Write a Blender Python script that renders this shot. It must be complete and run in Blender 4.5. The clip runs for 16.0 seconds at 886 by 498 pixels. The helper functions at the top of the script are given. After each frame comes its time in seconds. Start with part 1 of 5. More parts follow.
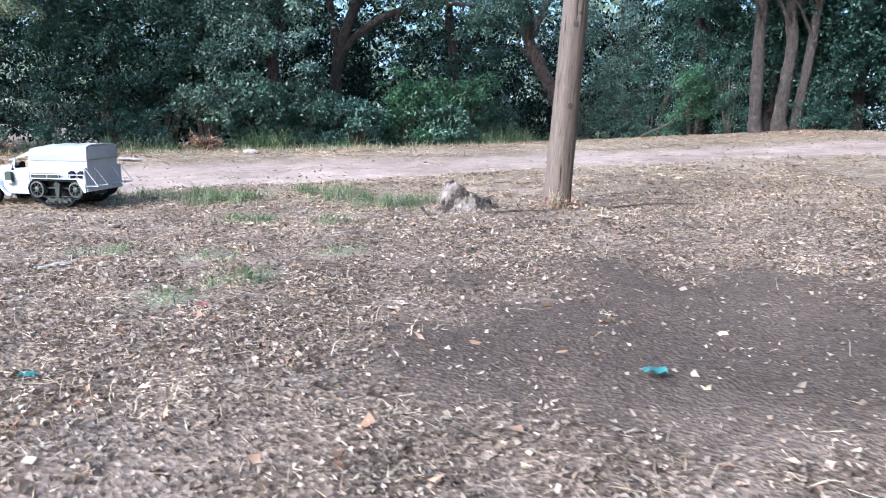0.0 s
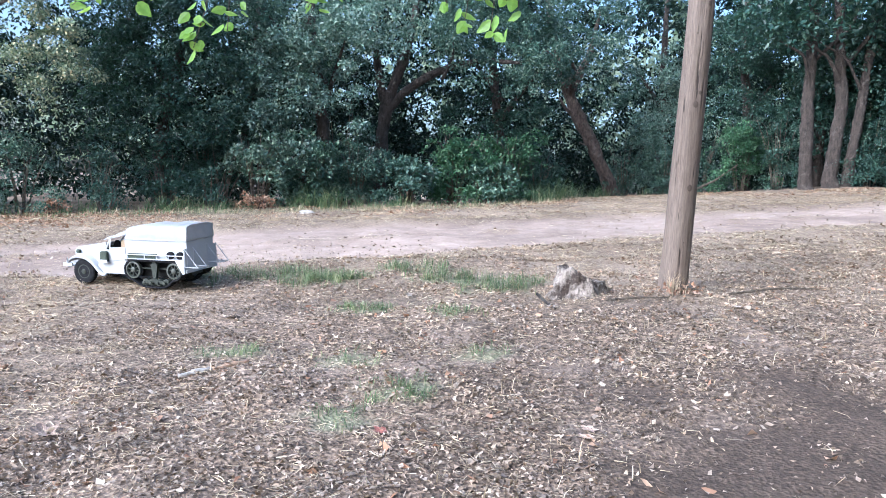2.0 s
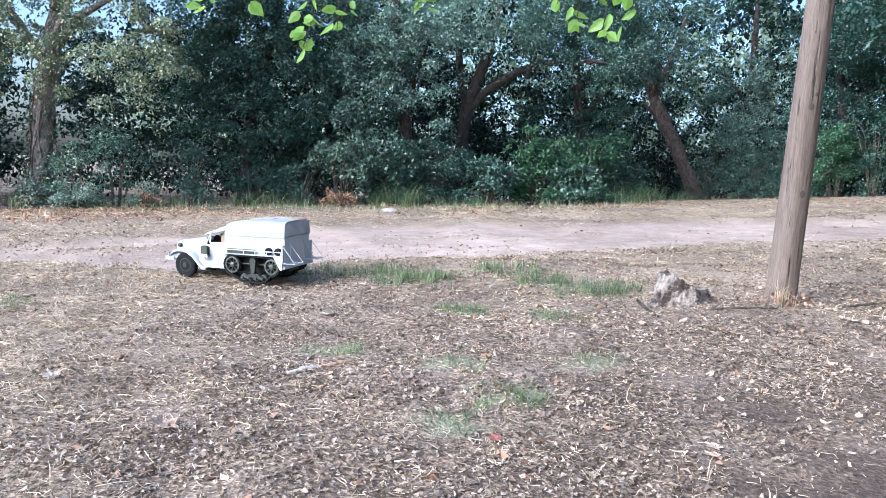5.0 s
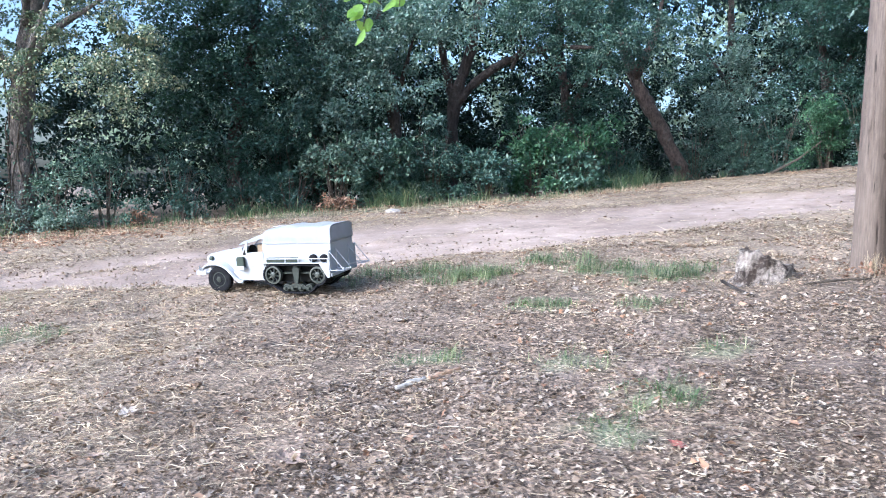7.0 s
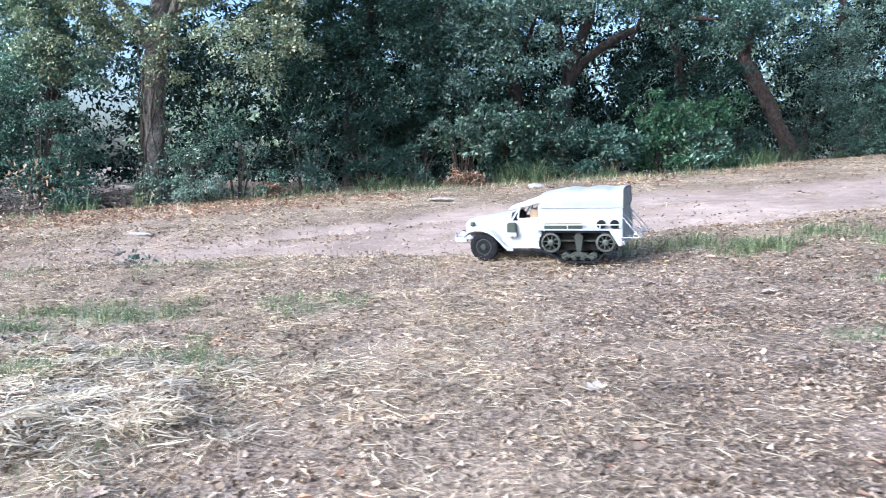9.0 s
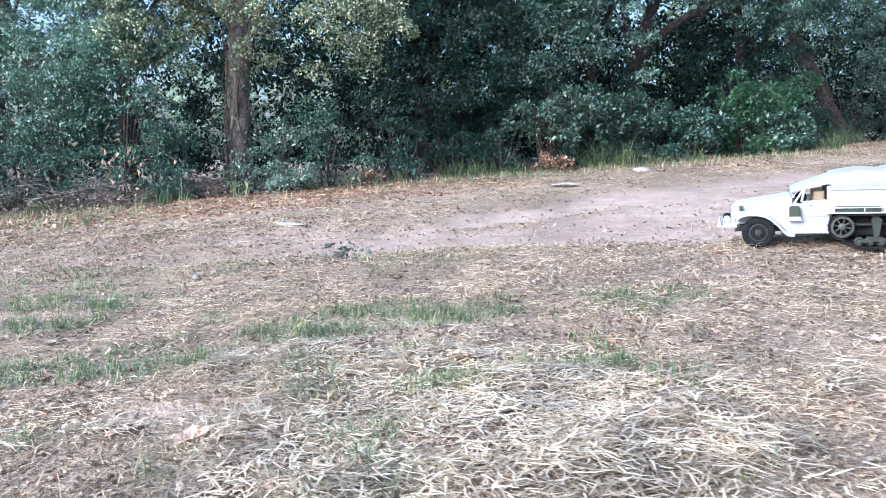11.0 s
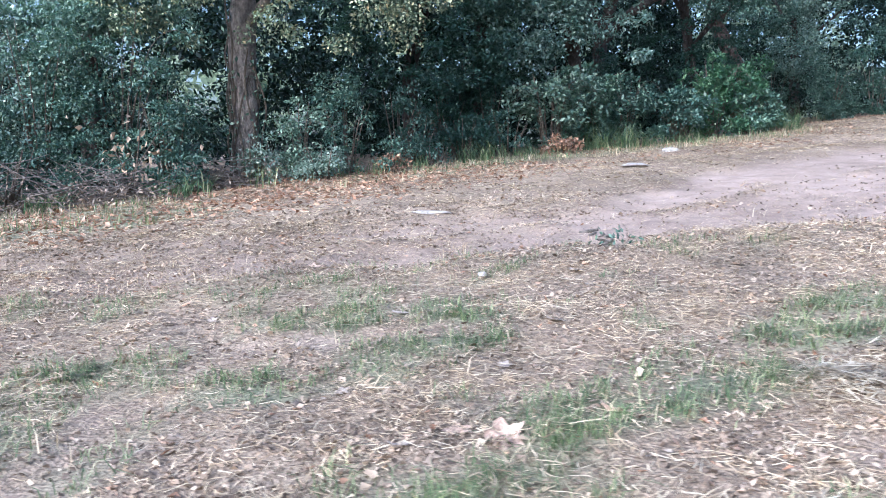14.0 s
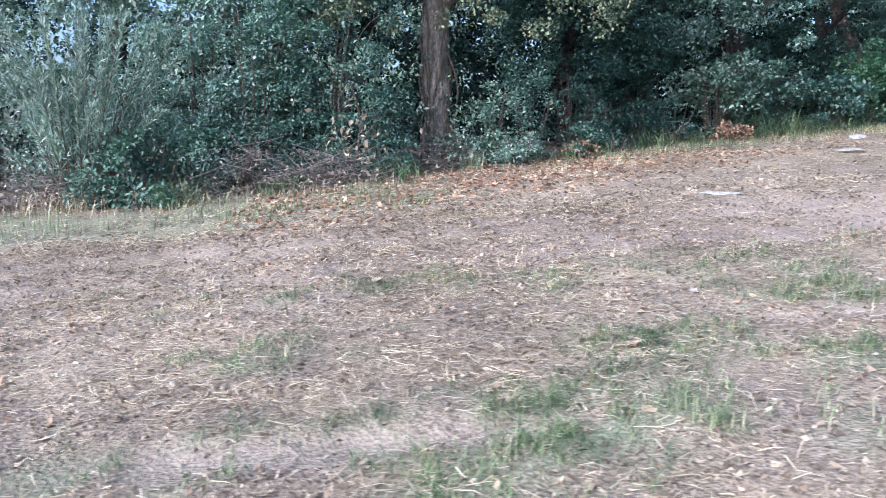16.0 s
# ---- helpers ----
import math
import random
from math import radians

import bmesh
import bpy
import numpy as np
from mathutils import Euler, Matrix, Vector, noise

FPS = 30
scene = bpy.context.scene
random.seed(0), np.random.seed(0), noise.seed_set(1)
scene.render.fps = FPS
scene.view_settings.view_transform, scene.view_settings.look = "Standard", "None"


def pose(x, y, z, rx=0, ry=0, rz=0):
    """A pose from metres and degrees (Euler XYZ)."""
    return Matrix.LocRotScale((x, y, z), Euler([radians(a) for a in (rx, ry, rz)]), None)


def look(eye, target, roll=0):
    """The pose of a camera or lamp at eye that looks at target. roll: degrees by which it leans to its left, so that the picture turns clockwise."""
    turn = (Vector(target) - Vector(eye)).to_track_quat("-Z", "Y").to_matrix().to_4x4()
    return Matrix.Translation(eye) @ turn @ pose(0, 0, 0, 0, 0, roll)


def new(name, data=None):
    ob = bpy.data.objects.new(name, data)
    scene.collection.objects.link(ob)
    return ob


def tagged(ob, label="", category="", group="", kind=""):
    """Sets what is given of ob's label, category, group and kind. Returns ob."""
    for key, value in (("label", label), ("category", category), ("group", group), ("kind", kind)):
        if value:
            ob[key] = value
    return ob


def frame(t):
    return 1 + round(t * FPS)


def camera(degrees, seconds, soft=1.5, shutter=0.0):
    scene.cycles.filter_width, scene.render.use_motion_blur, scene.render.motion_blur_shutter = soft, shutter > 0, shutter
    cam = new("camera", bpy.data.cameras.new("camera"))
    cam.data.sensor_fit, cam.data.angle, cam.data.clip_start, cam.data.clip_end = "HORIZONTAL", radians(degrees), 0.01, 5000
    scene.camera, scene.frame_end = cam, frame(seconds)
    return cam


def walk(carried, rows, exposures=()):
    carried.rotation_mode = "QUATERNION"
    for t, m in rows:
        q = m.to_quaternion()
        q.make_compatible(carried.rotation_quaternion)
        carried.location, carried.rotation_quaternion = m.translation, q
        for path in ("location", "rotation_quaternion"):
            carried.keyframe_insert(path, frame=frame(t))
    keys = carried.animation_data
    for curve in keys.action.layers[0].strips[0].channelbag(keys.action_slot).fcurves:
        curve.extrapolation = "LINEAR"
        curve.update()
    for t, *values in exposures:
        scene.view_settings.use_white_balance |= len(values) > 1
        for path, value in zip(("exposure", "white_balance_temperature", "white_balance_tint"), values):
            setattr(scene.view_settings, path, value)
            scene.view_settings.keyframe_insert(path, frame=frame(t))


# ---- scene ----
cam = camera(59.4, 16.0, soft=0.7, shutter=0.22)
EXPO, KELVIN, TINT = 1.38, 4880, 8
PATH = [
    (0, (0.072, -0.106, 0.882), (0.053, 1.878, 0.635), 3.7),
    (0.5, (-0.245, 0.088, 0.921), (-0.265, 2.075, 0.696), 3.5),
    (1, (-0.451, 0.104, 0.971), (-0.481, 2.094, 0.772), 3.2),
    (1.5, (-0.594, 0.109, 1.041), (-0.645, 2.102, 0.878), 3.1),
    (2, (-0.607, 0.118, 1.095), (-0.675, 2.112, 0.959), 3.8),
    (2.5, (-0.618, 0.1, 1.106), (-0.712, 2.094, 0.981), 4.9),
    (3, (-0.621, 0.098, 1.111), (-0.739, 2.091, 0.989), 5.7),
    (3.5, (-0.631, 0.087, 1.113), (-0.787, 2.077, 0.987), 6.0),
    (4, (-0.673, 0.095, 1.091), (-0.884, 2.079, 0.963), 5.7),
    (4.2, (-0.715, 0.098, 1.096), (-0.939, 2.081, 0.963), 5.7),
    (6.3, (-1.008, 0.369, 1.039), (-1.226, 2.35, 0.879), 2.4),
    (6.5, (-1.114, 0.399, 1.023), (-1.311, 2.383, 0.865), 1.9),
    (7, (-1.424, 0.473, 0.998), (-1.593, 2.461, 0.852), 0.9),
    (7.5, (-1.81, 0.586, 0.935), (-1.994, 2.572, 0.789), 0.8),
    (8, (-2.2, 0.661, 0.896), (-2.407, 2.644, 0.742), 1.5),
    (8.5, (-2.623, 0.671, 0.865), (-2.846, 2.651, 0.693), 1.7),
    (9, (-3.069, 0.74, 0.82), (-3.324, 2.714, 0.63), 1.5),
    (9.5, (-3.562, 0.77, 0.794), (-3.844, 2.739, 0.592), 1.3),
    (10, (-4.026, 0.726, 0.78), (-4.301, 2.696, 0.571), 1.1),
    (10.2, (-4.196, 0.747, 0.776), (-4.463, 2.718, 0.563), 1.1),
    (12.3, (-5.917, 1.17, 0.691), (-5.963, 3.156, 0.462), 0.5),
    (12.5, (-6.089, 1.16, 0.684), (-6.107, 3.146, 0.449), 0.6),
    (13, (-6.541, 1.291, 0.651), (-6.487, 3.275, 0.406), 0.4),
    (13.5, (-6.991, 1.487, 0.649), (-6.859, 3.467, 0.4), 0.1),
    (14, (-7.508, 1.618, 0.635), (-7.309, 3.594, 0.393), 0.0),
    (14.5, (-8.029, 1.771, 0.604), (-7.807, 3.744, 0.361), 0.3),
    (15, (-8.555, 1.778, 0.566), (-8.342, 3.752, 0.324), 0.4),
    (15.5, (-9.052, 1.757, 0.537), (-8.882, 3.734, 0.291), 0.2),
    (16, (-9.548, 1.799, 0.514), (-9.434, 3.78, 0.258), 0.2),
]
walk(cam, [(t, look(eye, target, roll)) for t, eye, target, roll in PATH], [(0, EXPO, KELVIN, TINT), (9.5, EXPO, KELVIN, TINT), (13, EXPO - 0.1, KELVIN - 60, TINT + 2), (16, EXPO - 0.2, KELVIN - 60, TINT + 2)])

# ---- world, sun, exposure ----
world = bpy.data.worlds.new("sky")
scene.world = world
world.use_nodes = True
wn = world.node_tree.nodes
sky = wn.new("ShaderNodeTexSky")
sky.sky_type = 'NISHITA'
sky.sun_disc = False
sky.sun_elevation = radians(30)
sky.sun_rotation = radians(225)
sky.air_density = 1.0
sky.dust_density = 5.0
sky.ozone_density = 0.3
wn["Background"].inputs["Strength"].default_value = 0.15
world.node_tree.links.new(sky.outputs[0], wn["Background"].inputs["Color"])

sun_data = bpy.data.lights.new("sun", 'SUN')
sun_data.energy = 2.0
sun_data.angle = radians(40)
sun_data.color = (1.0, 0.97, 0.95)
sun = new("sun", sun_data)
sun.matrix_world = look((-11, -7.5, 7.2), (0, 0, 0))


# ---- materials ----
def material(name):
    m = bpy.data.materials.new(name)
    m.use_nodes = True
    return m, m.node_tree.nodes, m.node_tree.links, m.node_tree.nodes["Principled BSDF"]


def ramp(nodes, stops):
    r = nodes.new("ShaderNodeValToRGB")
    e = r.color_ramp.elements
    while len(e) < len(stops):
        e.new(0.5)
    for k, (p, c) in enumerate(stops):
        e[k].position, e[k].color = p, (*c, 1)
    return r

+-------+

#### [AIM OF THE EXERCISE]
Keep the pictures out of the copy and return the rest of the data above exactly.

#### [RESPONSE TO THIS TASK]
Write a Blender Python script that renders this shot. It must be complete and run in Blender 4.5. The clip runs for 16.0 seconds at 886 by 498 pixels. The helper functions at the top of the script are given. After each frame comes its time in seconds. Start with part 1 of 5. More parts follow.
0.0 s
2.0 s
5.0 s
7.0 s
9.0 s
11.0 s
14.0 s
16.0 s
# ---- helpers ----
import math
import random
from math import radians

import bmesh
import bpy
import numpy as np
from mathutils import Euler, Matrix, Vector, noise

FPS = 30
scene = bpy.context.scene
random.seed(0), np.random.seed(0), noise.seed_set(1)
scene.render.fps = FPS
scene.view_settings.view_transform, scene.view_settings.look = "Standard", "None"


def pose(x, y, z, rx=0, ry=0, rz=0):
    """A pose from metres and degrees (Euler XYZ)."""
    return Matrix.LocRotScale((x, y, z), Euler([radians(a) for a in (rx, ry, rz)]), None)


def look(eye, target, roll=0):
    """The pose of a camera or lamp at eye that looks at target. roll: degrees by which it leans to its left, so that the picture turns clockwise."""
    turn = (Vector(target) - Vector(eye)).to_track_quat("-Z", "Y").to_matrix().to_4x4()
    return Matrix.Translation(eye) @ turn @ pose(0, 0, 0, 0, 0, roll)


def new(name, data=None):
    ob = bpy.data.objects.new(name, data)
    scene.collection.objects.link(ob)
    return ob


def tagged(ob, label="", category="", group="", kind=""):
    """Sets what is given of ob's label, category, group and kind. Returns ob."""
    for key, value in (("label", label), ("category", category), ("group", group), ("kind", kind)):
        if value:
            ob[key] = value
    return ob


def frame(t):
    return 1 + round(t * FPS)


def camera(degrees, seconds, soft=1.5, shutter=0.0):
    scene.cycles.filter_width, scene.render.use_motion_blur, scene.render.motion_blur_shutter = soft, shutter > 0, shutter
    cam = new("camera", bpy.data.cameras.new("camera"))
    cam.data.sensor_fit, cam.data.angle, cam.data.clip_start, cam.data.clip_end = "HORIZONTAL", radians(degrees), 0.01, 5000
    scene.camera, scene.frame_end = cam, frame(seconds)
    return cam


def walk(carried, rows, exposures=()):
    carried.rotation_mode = "QUATERNION"
    for t, m in rows:
        q = m.to_quaternion()
        q.make_compatible(carried.rotation_quaternion)
        carried.location, carried.rotation_quaternion = m.translation, q
        for path in ("location", "rotation_quaternion"):
            carried.keyframe_insert(path, frame=frame(t))
    keys = carried.animation_data
    for curve in keys.action.layers[0].strips[0].channelbag(keys.action_slot).fcurves:
        curve.extrapolation = "LINEAR"
        curve.update()
    for t, *values in exposures:
        scene.view_settings.use_white_balance |= len(values) > 1
        for path, value in zip(("exposure", "white_balance_temperature", "white_balance_tint"), values):
            setattr(scene.view_settings, path, value)
            scene.view_settings.keyframe_insert(path, frame=frame(t))


# ---- scene ----
cam = camera(59.4, 16.0, soft=0.7, shutter=0.22)
EXPO, KELVIN, TINT = 1.38, 4880, 8
PATH = [
    (0, (0.072, -0.106, 0.882), (0.053, 1.878, 0.635), 3.7),
    (0.5, (-0.245, 0.088, 0.921), (-0.265, 2.075, 0.696), 3.5),
    (1, (-0.451, 0.104, 0.971), (-0.481, 2.094, 0.772), 3.2),
    (1.5, (-0.594, 0.109, 1.041), (-0.645, 2.102, 0.878), 3.1),
    (2, (-0.607, 0.118, 1.095), (-0.675, 2.112, 0.959), 3.8),
    (2.5, (-0.618, 0.1, 1.106), (-0.712, 2.094, 0.981), 4.9),
    (3, (-0.621, 0.098, 1.111), (-0.739, 2.091, 0.989), 5.7),
    (3.5, (-0.631, 0.087, 1.113), (-0.787, 2.077, 0.987), 6.0),
    (4, (-0.673, 0.095, 1.091), (-0.884, 2.079, 0.963), 5.7),
    (4.2, (-0.715, 0.098, 1.096), (-0.939, 2.081, 0.963), 5.7),
    (6.3, (-1.008, 0.369, 1.039), (-1.226, 2.35, 0.879), 2.4),
    (6.5, (-1.114, 0.399, 1.023), (-1.311, 2.383, 0.865), 1.9),
    (7, (-1.424, 0.473, 0.998), (-1.593, 2.461, 0.852), 0.9),
    (7.5, (-1.81, 0.586, 0.935), (-1.994, 2.572, 0.789), 0.8),
    (8, (-2.2, 0.661, 0.896), (-2.407, 2.644, 0.742), 1.5),
    (8.5, (-2.623, 0.671, 0.865), (-2.846, 2.651, 0.693), 1.7),
    (9, (-3.069, 0.74, 0.82), (-3.324, 2.714, 0.63), 1.5),
    (9.5, (-3.562, 0.77, 0.794), (-3.844, 2.739, 0.592), 1.3),
    (10, (-4.026, 0.726, 0.78), (-4.301, 2.696, 0.571), 1.1),
    (10.2, (-4.196, 0.747, 0.776), (-4.463, 2.718, 0.563), 1.1),
    (12.3, (-5.917, 1.17, 0.691), (-5.963, 3.156, 0.462), 0.5),
    (12.5, (-6.089, 1.16, 0.684), (-6.107, 3.146, 0.449), 0.6),
    (13, (-6.541, 1.291, 0.651), (-6.487, 3.275, 0.406), 0.4),
    (13.5, (-6.991, 1.487, 0.649), (-6.859, 3.467, 0.4), 0.1),
    (14, (-7.508, 1.618, 0.635), (-7.309, 3.594, 0.393), 0.0),
    (14.5, (-8.029, 1.771, 0.604), (-7.807, 3.744, 0.361), 0.3),
    (15, (-8.555, 1.778, 0.566), (-8.342, 3.752, 0.324), 0.4),
    (15.5, (-9.052, 1.757, 0.537), (-8.882, 3.734, 0.291), 0.2),
    (16, (-9.548, 1.799, 0.514), (-9.434, 3.78, 0.258), 0.2),
]
walk(cam, [(t, look(eye, target, roll)) for t, eye, target, roll in PATH], [(0, EXPO, KELVIN, TINT), (9.5, EXPO, KELVIN, TINT), (13, EXPO - 0.1, KELVIN - 60, TINT + 2), (16, EXPO - 0.2, KELVIN - 60, TINT + 2)])

# ---- world, sun, exposure ----
world = bpy.data.worlds.new("sky")
scene.world = world
world.use_nodes = True
wn = world.node_tree.nodes
sky = wn.new("ShaderNodeTexSky")
sky.sky_type = 'NISHITA'
sky.sun_disc = False
sky.sun_elevation = radians(30)
sky.sun_rotation = radians(225)
sky.air_density = 1.0
sky.dust_density = 5.0
sky.ozone_density = 0.3
wn["Background"].inputs["Strength"].default_value = 0.15
world.node_tree.links.new(sky.outputs[0], wn["Background"].inputs["Color"])

sun_data = bpy.data.lights.new("sun", 'SUN')
sun_data.energy = 2.0
sun_data.angle = radians(40)
sun_data.color = (1.0, 0.97, 0.95)
sun = new("sun", sun_data)
sun.matrix_world = look((-11, -7.5, 7.2), (0, 0, 0))


# ---- materials ----
def material(name):
    m = bpy.data.materials.new(name)
    m.use_nodes = True
    return m, m.node_tree.nodes, m.node_tree.links, m.node_tree.nodes["Principled BSDF"]


def ramp(nodes, stops):
    r = nodes.new("ShaderNodeValToRGB")
    e = r.color_ramp.elements
    while len(e) < len(stops):
        e.new(0.5)
    for k, (p, c) in enumerate(stops):
        e[k].position, e[k].color = p, (*c, 1)
    return r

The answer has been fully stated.